◆ Collected data
___
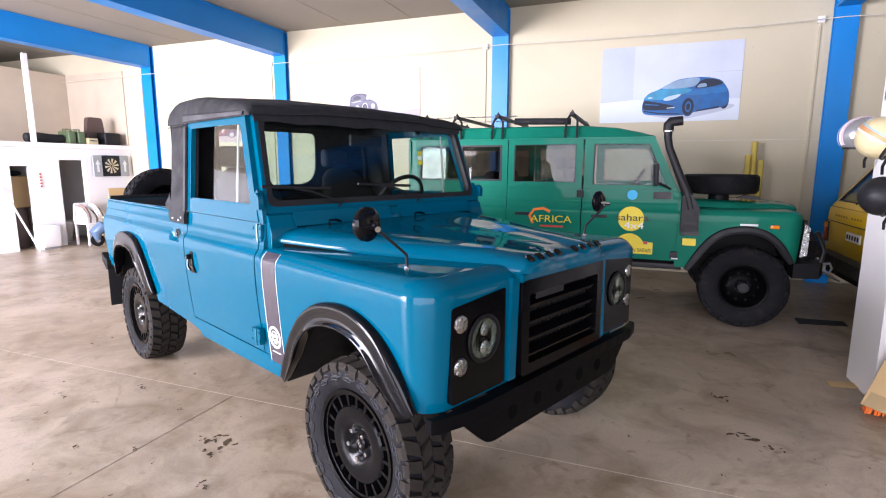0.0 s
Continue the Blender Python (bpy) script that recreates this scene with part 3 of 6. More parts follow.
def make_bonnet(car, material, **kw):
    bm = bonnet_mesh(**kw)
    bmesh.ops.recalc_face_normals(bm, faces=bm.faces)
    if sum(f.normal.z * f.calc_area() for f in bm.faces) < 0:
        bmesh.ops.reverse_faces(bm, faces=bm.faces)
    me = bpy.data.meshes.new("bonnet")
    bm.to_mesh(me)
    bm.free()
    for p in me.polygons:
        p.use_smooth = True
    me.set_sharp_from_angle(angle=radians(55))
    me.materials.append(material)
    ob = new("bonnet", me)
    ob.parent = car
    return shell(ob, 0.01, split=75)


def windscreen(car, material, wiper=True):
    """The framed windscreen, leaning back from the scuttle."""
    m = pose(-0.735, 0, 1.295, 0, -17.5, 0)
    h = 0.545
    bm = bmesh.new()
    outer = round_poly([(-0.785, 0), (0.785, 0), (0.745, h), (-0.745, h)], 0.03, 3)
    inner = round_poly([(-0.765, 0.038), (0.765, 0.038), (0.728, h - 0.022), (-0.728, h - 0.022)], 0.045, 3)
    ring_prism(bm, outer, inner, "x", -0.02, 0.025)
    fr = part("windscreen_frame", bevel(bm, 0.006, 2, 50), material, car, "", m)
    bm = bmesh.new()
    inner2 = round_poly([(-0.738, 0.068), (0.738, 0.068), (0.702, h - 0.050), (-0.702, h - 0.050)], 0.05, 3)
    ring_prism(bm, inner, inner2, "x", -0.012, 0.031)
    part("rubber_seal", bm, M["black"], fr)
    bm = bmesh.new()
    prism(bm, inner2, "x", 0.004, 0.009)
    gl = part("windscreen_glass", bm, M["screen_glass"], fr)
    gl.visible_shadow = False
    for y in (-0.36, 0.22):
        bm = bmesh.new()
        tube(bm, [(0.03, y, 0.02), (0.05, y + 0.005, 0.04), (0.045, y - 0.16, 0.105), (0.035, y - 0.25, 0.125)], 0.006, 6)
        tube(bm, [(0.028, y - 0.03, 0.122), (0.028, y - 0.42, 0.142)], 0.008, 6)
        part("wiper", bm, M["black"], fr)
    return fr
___
◆ Goal
Start with the line that contains "Continue the Blender" and end with the line that contains "return shell(ob, 0.01, split=75)"; give those lines again exactly, and no others.

◆ Answer to the exercise
Continue the Blender Python (bpy) script that recreates this scene with part 3 of 6. More parts follow.
def make_bonnet(car, material, **kw):
    bm = bonnet_mesh(**kw)
    bmesh.ops.recalc_face_normals(bm, faces=bm.faces)
    if sum(f.normal.z * f.calc_area() for f in bm.faces) < 0:
        bmesh.ops.reverse_faces(bm, faces=bm.faces)
    me = bpy.data.meshes.new("bonnet")
    bm.to_mesh(me)
    bm.free()
    for p in me.polygons:
        p.use_smooth = True
    me.set_sharp_from_angle(angle=radians(55))
    me.materials.append(material)
    ob = new("bonnet", me)
    ob.parent = car
    return shell(ob, 0.01, split=75)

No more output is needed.